- YOUR OBJECTIVE
Only the lines from the top of the listing below to the line that has "what is given" should be echoed, with both ends kept and pictures left out.

- STORED DATA

━━━━

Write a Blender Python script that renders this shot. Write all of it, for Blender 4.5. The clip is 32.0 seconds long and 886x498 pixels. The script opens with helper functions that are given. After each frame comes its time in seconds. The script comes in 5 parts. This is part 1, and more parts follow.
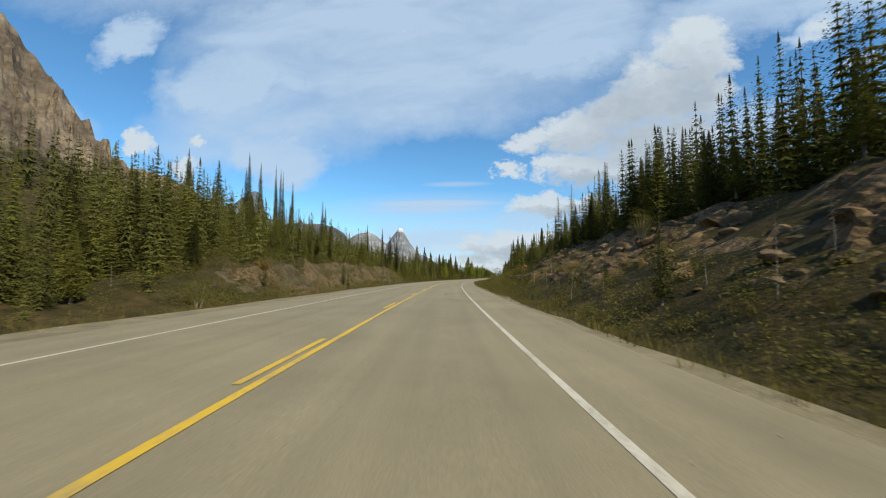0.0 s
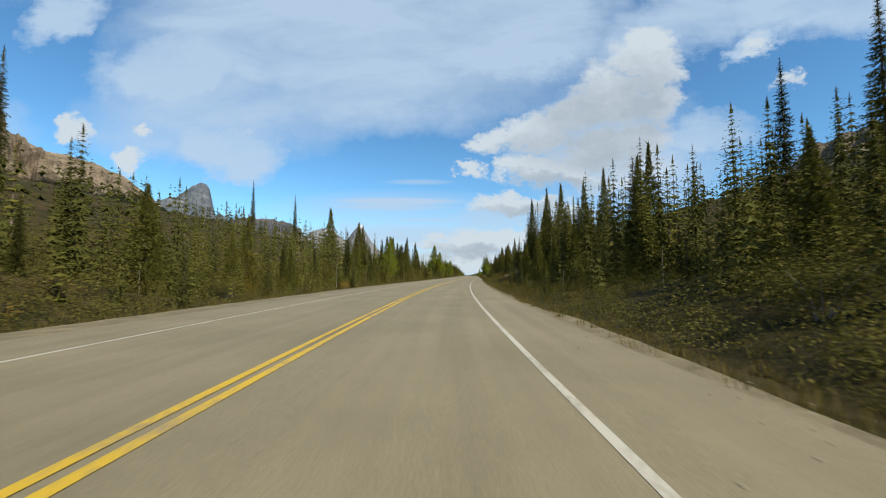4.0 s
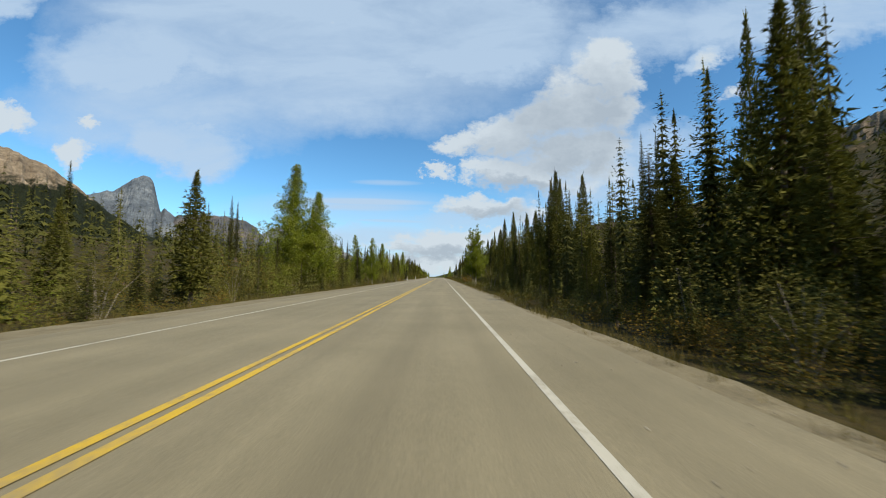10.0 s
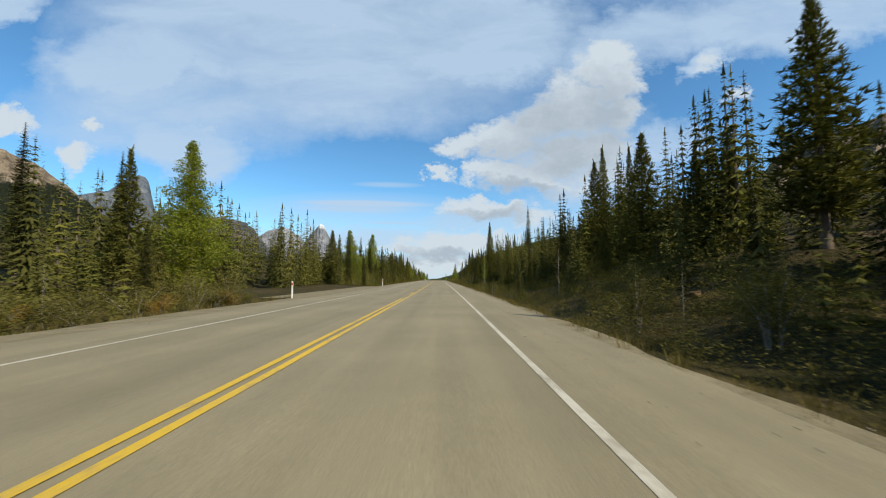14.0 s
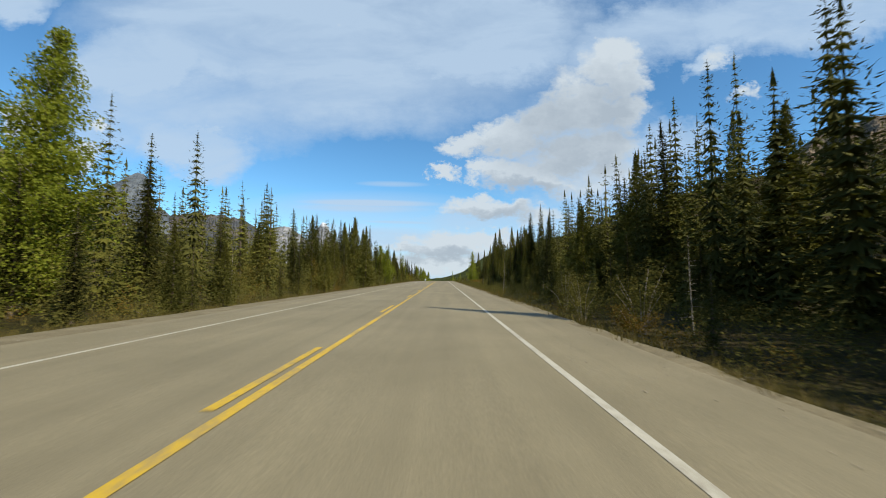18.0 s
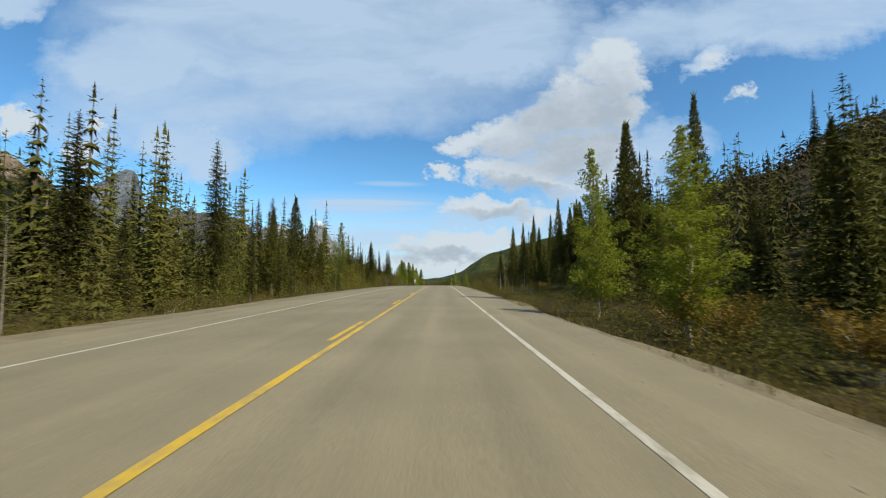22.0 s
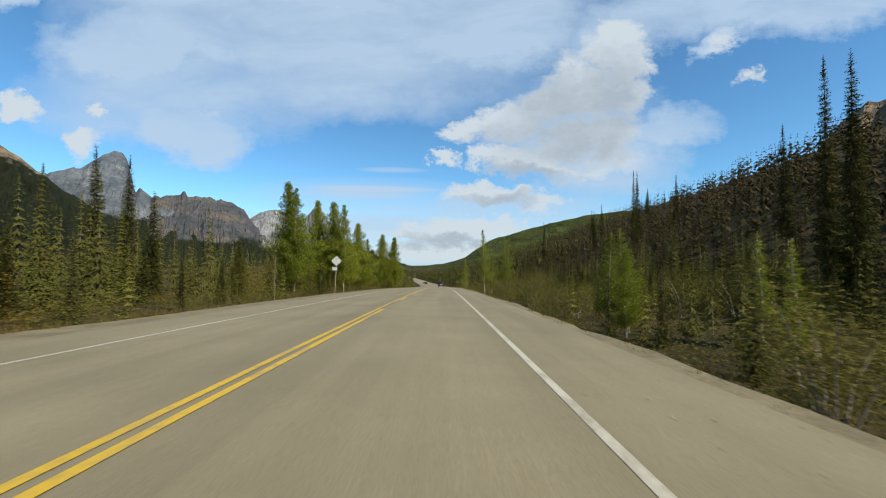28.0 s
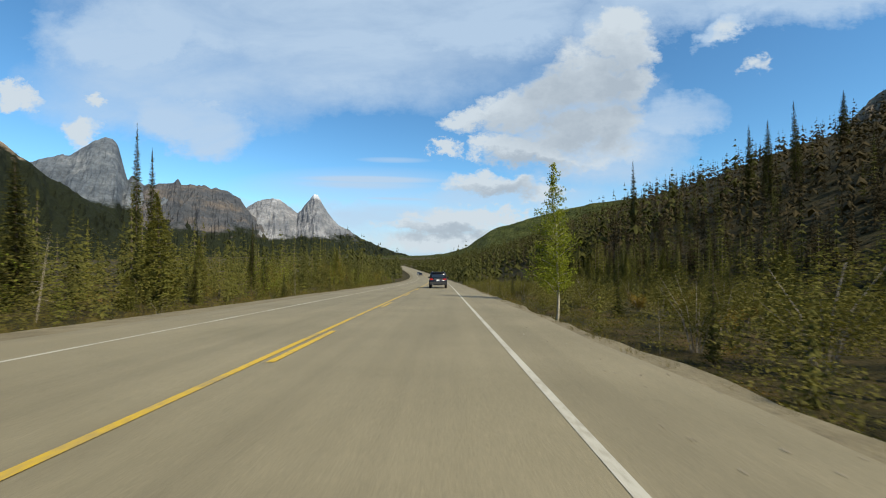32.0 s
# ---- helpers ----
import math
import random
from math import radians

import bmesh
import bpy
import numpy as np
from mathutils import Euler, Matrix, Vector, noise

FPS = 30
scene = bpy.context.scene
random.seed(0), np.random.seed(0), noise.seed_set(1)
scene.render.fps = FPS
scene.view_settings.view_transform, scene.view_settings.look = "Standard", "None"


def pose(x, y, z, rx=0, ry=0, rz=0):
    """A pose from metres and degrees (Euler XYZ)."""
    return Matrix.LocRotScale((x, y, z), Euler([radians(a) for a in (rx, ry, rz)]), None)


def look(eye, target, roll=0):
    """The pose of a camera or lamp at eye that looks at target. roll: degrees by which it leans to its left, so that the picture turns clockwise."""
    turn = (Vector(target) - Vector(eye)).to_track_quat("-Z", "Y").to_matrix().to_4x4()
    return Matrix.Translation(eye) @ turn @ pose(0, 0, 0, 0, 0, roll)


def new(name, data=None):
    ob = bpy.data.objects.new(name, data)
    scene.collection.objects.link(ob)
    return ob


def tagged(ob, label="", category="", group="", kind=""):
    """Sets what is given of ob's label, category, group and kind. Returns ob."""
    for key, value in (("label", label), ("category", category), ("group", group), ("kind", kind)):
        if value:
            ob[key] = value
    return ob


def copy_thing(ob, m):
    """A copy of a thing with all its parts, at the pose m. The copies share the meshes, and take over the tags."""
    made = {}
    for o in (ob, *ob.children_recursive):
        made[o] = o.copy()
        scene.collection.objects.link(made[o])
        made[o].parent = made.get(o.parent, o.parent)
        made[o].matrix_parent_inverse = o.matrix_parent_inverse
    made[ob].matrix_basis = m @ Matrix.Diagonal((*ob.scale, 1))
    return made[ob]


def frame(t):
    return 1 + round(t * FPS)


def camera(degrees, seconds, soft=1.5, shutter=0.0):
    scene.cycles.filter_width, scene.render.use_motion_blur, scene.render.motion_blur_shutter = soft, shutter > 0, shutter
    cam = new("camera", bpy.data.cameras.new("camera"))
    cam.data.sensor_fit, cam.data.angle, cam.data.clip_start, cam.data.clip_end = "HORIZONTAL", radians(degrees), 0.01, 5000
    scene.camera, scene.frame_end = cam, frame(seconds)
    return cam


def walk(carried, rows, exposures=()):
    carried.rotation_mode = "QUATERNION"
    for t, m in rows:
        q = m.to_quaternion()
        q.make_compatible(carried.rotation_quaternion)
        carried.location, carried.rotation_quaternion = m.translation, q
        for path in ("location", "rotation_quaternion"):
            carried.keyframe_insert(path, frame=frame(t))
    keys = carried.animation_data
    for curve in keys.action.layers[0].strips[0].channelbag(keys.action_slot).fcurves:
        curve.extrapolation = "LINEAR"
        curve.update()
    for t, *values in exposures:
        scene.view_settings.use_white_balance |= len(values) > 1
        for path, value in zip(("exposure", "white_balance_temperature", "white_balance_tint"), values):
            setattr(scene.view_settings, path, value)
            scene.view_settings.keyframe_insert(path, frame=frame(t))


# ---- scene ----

━━━━

- SOLUTION
Write a Blender Python script that renders this shot. Write all of it, for Blender 4.5. The clip is 32.0 seconds long and 886x498 pixels. The script opens with helper functions that are given. After each frame comes its time in seconds. The script comes in 5 parts. This is part 1, and more parts follow.
0.0 s
4.0 s
10.0 s
14.0 s
18.0 s
22.0 s
28.0 s
32.0 s
# ---- helpers ----
import math
import random
from math import radians

import bmesh
import bpy
import numpy as np
from mathutils import Euler, Matrix, Vector, noise

FPS = 30
scene = bpy.context.scene
random.seed(0), np.random.seed(0), noise.seed_set(1)
scene.render.fps = FPS
scene.view_settings.view_transform, scene.view_settings.look = "Standard", "None"


def pose(x, y, z, rx=0, ry=0, rz=0):
    """A pose from metres and degrees (Euler XYZ)."""
    return Matrix.LocRotScale((x, y, z), Euler([radians(a) for a in (rx, ry, rz)]), None)


def look(eye, target, roll=0):
    """The pose of a camera or lamp at eye that looks at target. roll: degrees by which it leans to its left, so that the picture turns clockwise."""
    turn = (Vector(target) - Vector(eye)).to_track_quat("-Z", "Y").to_matrix().to_4x4()
    return Matrix.Translation(eye) @ turn @ pose(0, 0, 0, 0, 0, roll)


def new(name, data=None):
    ob = bpy.data.objects.new(name, data)
    scene.collection.objects.link(ob)
    return ob


def tagged(ob, label="", category="", group="", kind=""):
    """Sets what is given of ob's label, category, group and kind. Returns ob."""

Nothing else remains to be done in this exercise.